- Pedro Valls Feu Rosa - http://pedrovallsfeurosa.com.br -

eBurocracia

Dizem alguns que a salvação da administração pública está na utilização intensa e extensa dos recursos tecnológicos. Na modernização. Na Internet. Dia desses, após quase três décadas dando expediente no sistema judicial, meditava sobre esta tese.

Manuseei um processo criminal, daqueles ainda de papel. Notei que um Juiz de Direito viu-se forçado, por conta de nossas leis, a repetir praticamente todos os depoimentos colhidos na Delegacia de Polícia, com imenso gasto de tempo e de recursos materiais e humanos. A informática resolverá isso? Claramente, não.

Reparei que em dado momento houve necessidade de anexar-se ao processo uma dada informação constante de um outro, em tramitação por um juizado que fica no mesmo andar, lá no final do corredor. Vejam só que coincidência: respondia por ambos o mesmo Juiz de Direito – que, entretanto, por força de lei, enviou um ofício a ele mesmo pedindo que informasse a si próprio sobre o andamento daquele outro processo. Posteriormente, deferiu para si o que a si pedira e enviou para ele mesmo um ofício com a resposta, acrescentando polidamente, ao final, que sempre estará à disposição de si próprio quando dele ele precisar. Computadores resolverão isso? Não! Aliás, um “email” para si próprio é infinitamente mais humilhante que um ofício para si próprio.

Fui à janela. Contemplei as repartições públicas do meu país – aquelas que tem todos os nossos dados em seus sistemas digitais, mas insistem em pedir aos infelizes mortais que por lá comparecem um certo “comprovante de residência” – na verdade uma conta qualquer emitida por empresas privadas! Assim, quem não tiver contas a pagar em seu nome não mora em lugar nenhum, e talvez nem exista – seja um mero zumbi, afinal. A tecnologia resolverá isso? Claro que não.

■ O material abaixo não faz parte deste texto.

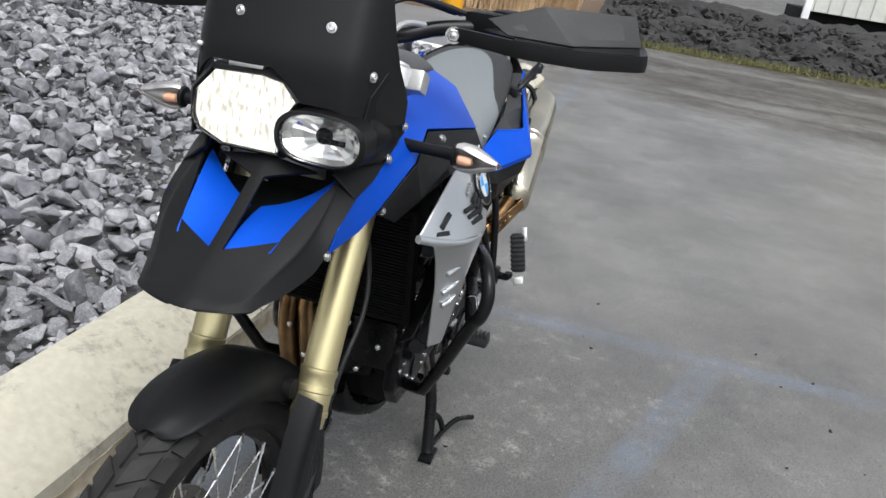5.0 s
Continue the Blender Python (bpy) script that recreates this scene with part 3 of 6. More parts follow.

E foi assim, de exemplo em exemplo, que concluí estarmos implementando, ao final das contas, quase que apenas a virtualização da burocracia – ou seja, criando uma “eBurocracia”.

Sou um conhecido entusiasta da tecnologia – aos 12 anos de idade já redigia programas de computador. É com esta legitimidade que, após uns 30 anos de carreira na burocracia estatal, posso afirmar: a maior reforma que a administração pública deste país precisa não é de seu parque tecnológico – é de sua mentalidade provinciana e patrimonialista.